Exercise requirements → Write out the data below in full, unchanged, minus the images.

Data block →
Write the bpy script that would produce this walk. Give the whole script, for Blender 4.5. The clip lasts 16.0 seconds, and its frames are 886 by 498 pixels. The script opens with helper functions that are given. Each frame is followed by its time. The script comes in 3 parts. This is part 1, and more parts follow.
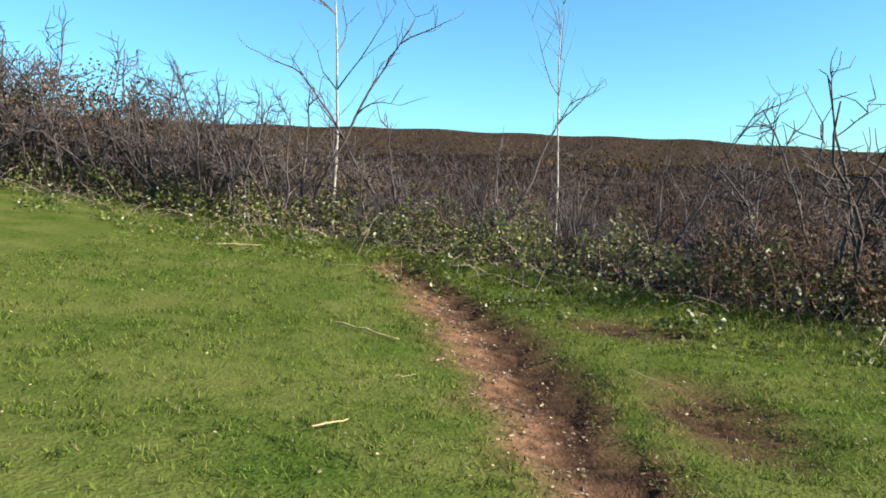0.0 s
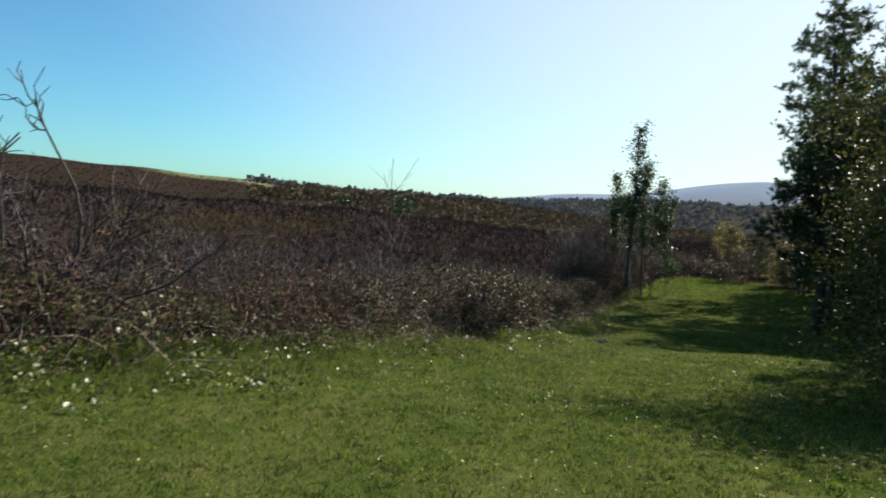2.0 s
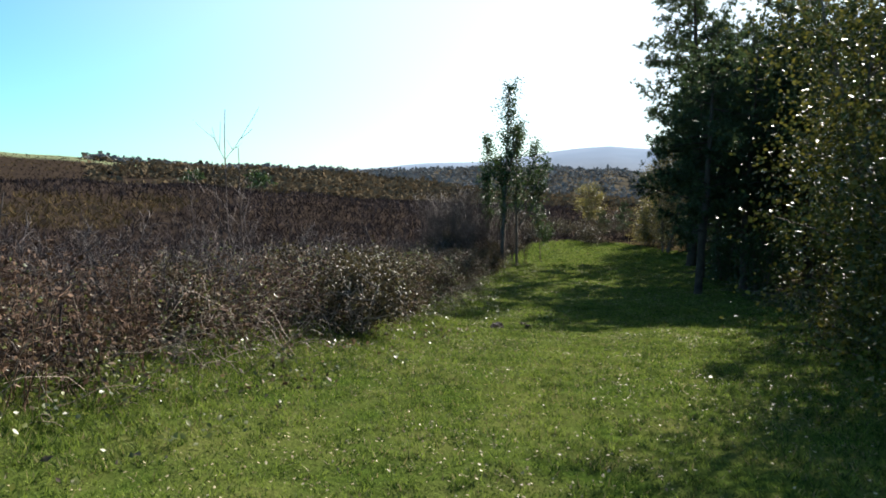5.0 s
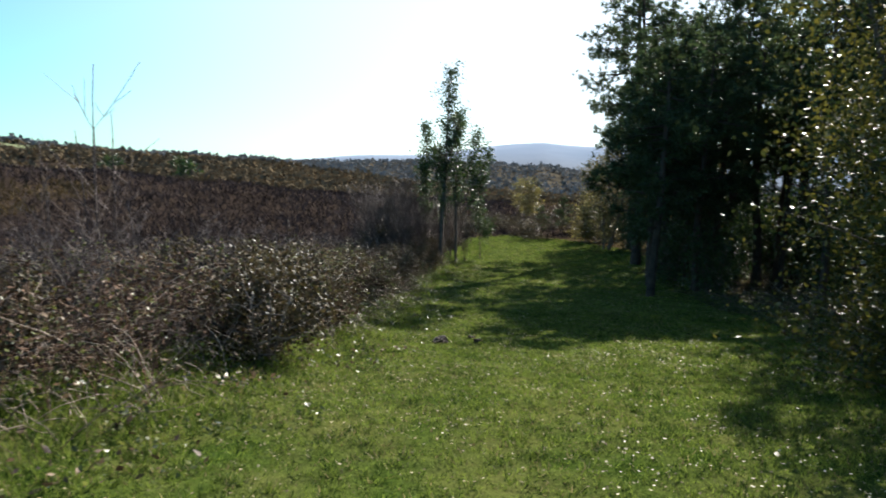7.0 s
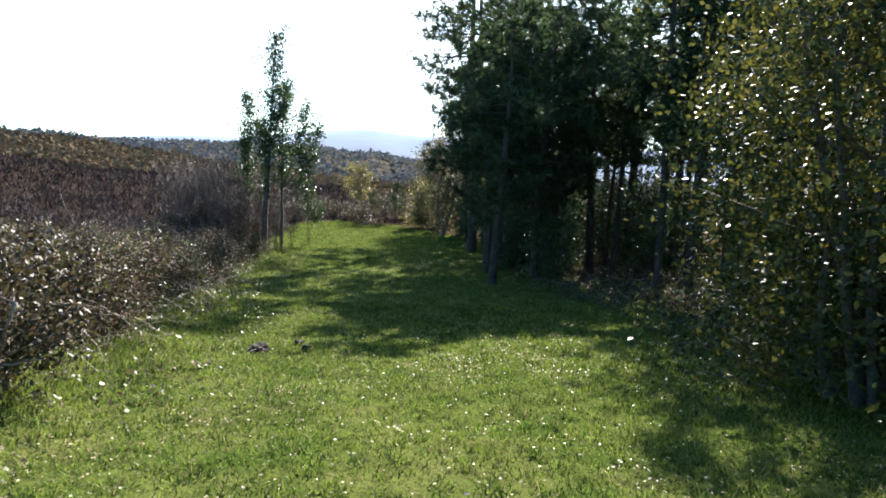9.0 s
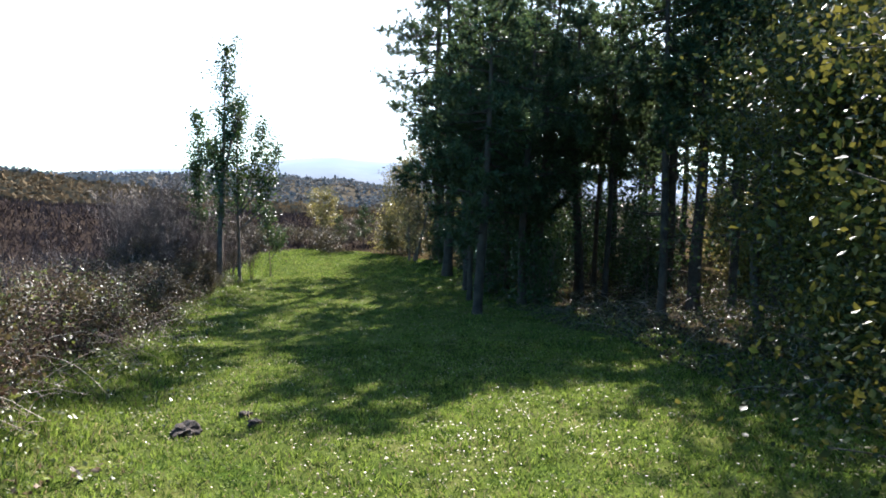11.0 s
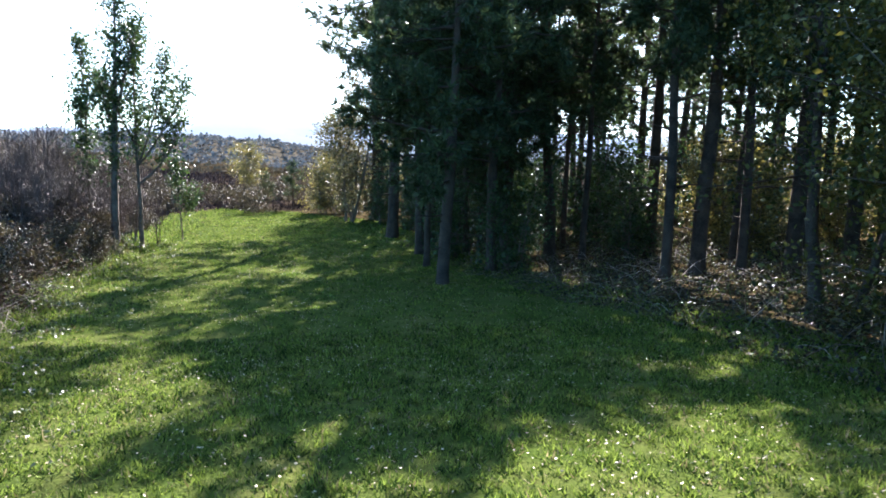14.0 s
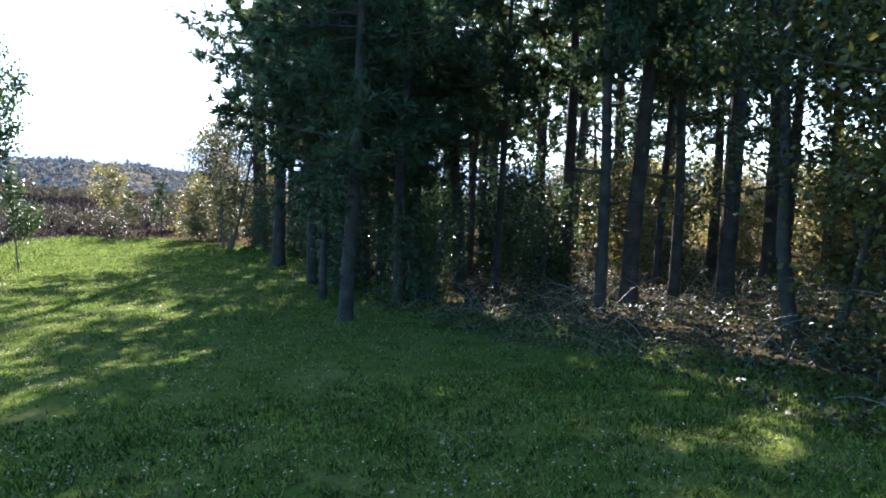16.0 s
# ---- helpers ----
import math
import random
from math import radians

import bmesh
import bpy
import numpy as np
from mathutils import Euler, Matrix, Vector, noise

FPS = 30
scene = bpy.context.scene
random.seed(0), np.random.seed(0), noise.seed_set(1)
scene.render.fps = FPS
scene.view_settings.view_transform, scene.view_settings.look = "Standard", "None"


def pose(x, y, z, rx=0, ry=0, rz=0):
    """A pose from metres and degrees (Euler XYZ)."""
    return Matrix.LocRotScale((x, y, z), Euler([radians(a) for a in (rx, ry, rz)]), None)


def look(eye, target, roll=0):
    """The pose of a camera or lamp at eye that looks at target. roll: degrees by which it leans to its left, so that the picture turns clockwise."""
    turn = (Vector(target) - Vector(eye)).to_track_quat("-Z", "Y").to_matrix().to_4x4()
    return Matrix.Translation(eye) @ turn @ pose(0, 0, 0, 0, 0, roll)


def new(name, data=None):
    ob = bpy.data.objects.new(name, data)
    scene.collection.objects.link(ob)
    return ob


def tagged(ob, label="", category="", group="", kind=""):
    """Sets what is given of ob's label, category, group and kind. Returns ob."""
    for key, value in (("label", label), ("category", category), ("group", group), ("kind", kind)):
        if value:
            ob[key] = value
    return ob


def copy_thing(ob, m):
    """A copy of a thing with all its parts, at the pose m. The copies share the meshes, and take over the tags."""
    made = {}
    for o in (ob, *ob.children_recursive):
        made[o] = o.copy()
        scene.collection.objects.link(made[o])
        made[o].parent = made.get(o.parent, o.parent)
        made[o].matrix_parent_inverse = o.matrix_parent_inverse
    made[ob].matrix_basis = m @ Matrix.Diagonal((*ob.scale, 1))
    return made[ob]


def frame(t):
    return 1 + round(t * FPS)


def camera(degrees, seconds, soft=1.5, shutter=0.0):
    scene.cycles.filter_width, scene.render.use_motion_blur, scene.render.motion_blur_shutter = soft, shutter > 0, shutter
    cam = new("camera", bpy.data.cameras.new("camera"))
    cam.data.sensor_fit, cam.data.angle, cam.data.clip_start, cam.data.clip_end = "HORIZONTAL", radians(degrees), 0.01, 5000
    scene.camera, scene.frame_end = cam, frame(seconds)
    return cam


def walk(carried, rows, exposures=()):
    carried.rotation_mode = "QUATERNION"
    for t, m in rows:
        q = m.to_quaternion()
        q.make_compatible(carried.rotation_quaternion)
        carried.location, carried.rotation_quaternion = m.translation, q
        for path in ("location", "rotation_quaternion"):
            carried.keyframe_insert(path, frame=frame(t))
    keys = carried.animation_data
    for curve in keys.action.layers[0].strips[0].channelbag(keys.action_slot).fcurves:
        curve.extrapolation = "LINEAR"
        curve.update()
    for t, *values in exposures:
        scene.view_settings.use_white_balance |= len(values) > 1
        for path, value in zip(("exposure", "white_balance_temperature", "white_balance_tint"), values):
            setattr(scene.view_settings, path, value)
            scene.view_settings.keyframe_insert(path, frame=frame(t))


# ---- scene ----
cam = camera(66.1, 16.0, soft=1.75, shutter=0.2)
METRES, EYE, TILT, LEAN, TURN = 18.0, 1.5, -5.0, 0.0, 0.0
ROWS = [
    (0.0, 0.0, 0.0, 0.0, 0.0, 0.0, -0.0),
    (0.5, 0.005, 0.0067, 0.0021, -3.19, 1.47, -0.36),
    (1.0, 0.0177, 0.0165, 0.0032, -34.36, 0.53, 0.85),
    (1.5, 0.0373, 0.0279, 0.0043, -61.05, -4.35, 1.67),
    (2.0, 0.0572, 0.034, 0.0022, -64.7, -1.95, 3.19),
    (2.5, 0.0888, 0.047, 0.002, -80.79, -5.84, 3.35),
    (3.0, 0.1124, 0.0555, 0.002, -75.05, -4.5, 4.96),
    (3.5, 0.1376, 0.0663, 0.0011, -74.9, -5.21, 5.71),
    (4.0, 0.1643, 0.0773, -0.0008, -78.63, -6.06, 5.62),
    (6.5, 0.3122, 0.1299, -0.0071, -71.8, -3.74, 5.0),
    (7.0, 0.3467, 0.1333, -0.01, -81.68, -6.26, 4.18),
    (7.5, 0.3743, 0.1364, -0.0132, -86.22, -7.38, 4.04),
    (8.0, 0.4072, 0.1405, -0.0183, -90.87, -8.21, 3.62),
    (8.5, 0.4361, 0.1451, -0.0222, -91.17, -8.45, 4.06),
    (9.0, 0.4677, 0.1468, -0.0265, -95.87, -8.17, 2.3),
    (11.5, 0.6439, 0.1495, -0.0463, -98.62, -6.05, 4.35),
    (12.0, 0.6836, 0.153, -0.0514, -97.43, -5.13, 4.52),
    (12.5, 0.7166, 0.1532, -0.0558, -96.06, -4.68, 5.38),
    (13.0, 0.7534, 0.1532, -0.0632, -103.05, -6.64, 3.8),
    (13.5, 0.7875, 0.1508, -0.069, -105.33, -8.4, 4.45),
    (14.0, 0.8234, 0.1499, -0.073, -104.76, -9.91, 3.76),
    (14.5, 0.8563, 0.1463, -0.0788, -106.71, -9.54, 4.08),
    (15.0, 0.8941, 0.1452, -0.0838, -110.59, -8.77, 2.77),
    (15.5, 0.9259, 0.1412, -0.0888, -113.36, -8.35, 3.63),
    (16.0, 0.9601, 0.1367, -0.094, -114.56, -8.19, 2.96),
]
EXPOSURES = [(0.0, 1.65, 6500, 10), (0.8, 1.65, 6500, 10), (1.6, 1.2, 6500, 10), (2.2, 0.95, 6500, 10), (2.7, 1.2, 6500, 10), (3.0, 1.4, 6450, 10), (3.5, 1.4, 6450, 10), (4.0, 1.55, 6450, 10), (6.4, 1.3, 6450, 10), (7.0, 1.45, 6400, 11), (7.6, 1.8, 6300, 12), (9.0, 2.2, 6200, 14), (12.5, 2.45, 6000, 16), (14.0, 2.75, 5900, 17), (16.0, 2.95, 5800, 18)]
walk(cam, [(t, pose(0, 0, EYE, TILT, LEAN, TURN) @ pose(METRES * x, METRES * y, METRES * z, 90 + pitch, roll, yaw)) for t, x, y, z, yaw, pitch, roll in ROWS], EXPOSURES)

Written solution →
Write the bpy script that would produce this walk. Give the whole script, for Blender 4.5. The clip lasts 16.0 seconds, and its frames are 886 by 498 pixels. The script opens with helper functions that are given. Each frame is followed by its time. The script comes in 3 parts. This is part 1, and more parts follow.
0.0 s
2.0 s
5.0 s
7.0 s
9.0 s
11.0 s
14.0 s
16.0 s
# ---- helpers ----
import math
import random
from math import radians

import bmesh
import bpy
import numpy as np
from mathutils import Euler, Matrix, Vector, noise

FPS = 30
scene = bpy.context.scene
random.seed(0), np.random.seed(0), noise.seed_set(1)
scene.render.fps = FPS
scene.view_settings.view_transform, scene.view_settings.look = "Standard", "None"


def pose(x, y, z, rx=0, ry=0, rz=0):
    """A pose from metres and degrees (Euler XYZ)."""
    return Matrix.LocRotScale((x, y, z), Euler([radians(a) for a in (rx, ry, rz)]), None)


def look(eye, target, roll=0):
    """The pose of a camera or lamp at eye that looks at target. roll: degrees by which it leans to its left, so that the picture turns clockwise."""
    turn = (Vector(target) - Vector(eye)).to_track_quat("-Z", "Y").to_matrix().to_4x4()
    return Matrix.Translation(eye) @ turn @ pose(0, 0, 0, 0, 0, roll)


def new(name, data=None):
    ob = bpy.data.objects.new(name, data)
    scene.collection.objects.link(ob)
    return ob


def tagged(ob, label="", category="", group="", kind=""):
    """Sets what is given of ob's label, category, group and kind. Returns ob."""
    for key, value in (("label", label), ("category", category), ("group", group), ("kind", kind)):
        if value:
            ob[key] = value
    return ob


def copy_thing(ob, m):
    """A copy of a thing with all its parts, at the pose m. The copies share the meshes, and take over the tags."""
    made = {}
    for o in (ob, *ob.children_recursive):
        made[o] = o.copy()
        scene.collection.objects.link(made[o])
        made[o].parent = made.get(o.parent, o.parent)
        made[o].matrix_parent_inverse = o.matrix_parent_inverse
    made[ob].matrix_basis = m @ Matrix.Diagonal((*ob.scale, 1))
    return made[ob]


def frame(t):
    return 1 + round(t * FPS)


def camera(degrees, seconds, soft=1.5, shutter=0.0):
    scene.cycles.filter_width, scene.render.use_motion_blur, scene.render.motion_blur_shutter = soft, shutter > 0, shutter
    cam = new("camera", bpy.data.cameras.new("camera"))
    cam.data.sensor_fit, cam.data.angle, cam.data.clip_start, cam.data.clip_end = "HORIZONTAL", radians(degrees), 0.01, 5000
    scene.camera, scene.frame_end = cam, frame(seconds)
    return cam


def walk(carried, rows, exposures=()):
    carried.rotation_mode = "QUATERNION"
    for t, m in rows:
        q = m.to_quaternion()
        q.make_compatible(carried.rotation_quaternion)
        carried.location, carried.rotation_quaternion = m.translation, q
        for path in ("location", "rotation_quaternion"):
            carried.keyframe_insert(path, frame=frame(t))
    keys = carried.animation_data
    for curve in keys.action.layers[0].strips[0].channelbag(keys.action_slot).fcurves:
        curve.extrapolation = "LINEAR"
        curve.update()
    for t, *values in exposures:
        scene.view_settings.use_white_balance |= len(values) > 1
        for path, value in zip(("exposure", "white_balance_temperature", "white_balance_tint"), values):
            setattr(scene.view_settings, path, value)
            scene.view_settings.keyframe_insert(path, frame=frame(t))


# ---- scene ----
cam = camera(66.1, 16.0, soft=1.75, shutter=0.2)
METRES, EYE, TILT, LEAN, TURN = 18.0, 1.5, -5.0, 0.0, 0.0
ROWS = [
    (0.0, 0.0, 0.0, 0.0, 0.0, 0.0, -0.0),
    (0.5, 0.005, 0.0067, 0.0021, -3.19, 1.47, -0.36),
    (1.0, 0.0177, 0.0165, 0.0032, -34.36, 0.53, 0.85),
    (1.5, 0.0373, 0.0279, 0.0043, -61.05, -4.35, 1.67),
    (2.0, 0.0572, 0.034, 0.0022, -64.7, -1.95, 3.19),
    (2.5, 0.0888, 0.047, 0.002, -80.79, -5.84, 3.35),
    (3.0, 0.1124, 0.0555, 0.002, -75.05, -4.5, 4.96),
    (3.5, 0.1376, 0.0663, 0.0011, -74.9, -5.21, 5.71),
    (4.0, 0.1643, 0.0773, -0.0008, -78.63, -6.06, 5.62),
    (6.5, 0.3122, 0.1299, -0.0071, -71.8, -3.74, 5.0),
    (7.0, 0.3467, 0.1333, -0.01, -81.68, -6.26, 4.18),
    (7.5, 0.3743, 0.1364, -0.0132, -86.22, -7.38, 4.04),
    (8.0, 0.4072, 0.1405, -0.0183, -90.87, -8.21, 3.62),
    (8.5, 0.4361, 0.1451, -0.0222, -91.17, -8.45, 4.06),
    (9.0, 0.4677, 0.1468, -0.0265, -95.87, -8.17, 2.3),
    (11.5, 0.6439, 0.1495, -0.0463, -98.62, -6.05, 4.35),
    (12.0, 0.6836, 0.153, -0.0514, -97.43, -5.13, 4.52),
    (12.5, 0.7166, 0.1532, -0.0558, -96.06, -4.68, 5.38),
    (13.0, 0.7534, 0.1532, -0.0632, -103.05, -6.64, 3.8),
    (13.5, 0.7875, 0.1508, -0.069, -105.33, -8.4, 4.45),
    (14.0, 0.8234, 0.1499, -0.073, -104.76, -9.91, 3.76),
    (14.5, 0.8563, 0.1463, -0.0788, -106.71, -9.54, 4.08),
    (15.0, 0.8941, 0.1452, -0.0838, -110.59, -8.77, 2.77),
    (15.5, 0.9259, 0.1412, -0.0888, -113.36, -8.35, 3.63),
    (16.0, 0.9601, 0.1367, -0.094, -114.56, -8.19, 2.96),
]
EXPOSURES = [(0.0, 1.65, 6500, 10), (0.8, 1.65, 6500, 10), (1.6, 1.2, 6500, 10), (2.2, 0.95, 6500, 10), (2.7, 1.2, 6500, 10), (3.0, 1.4, 6450, 10), (3.5, 1.4, 6450, 10), (4.0, 1.55, 6450, 10), (6.4, 1.3, 6450, 10), (7.0, 1.45, 6400, 11), (7.6, 1.8, 6300, 12), (9.0, 2.2, 6200, 14), (12.5, 2.45, 6000, 16), (14.0, 2.75, 5900, 17), (16.0, 2.95, 5800, 18)]
walk(cam, [(t, pose(0, 0, EYE, TILT, LEAN, TURN) @ pose(METRES * x, METRES * y, METRES * z, 90 + pitch, roll, yaw)) for t, x, y, z, yaw, pitch, roll in ROWS], EXPOSURES)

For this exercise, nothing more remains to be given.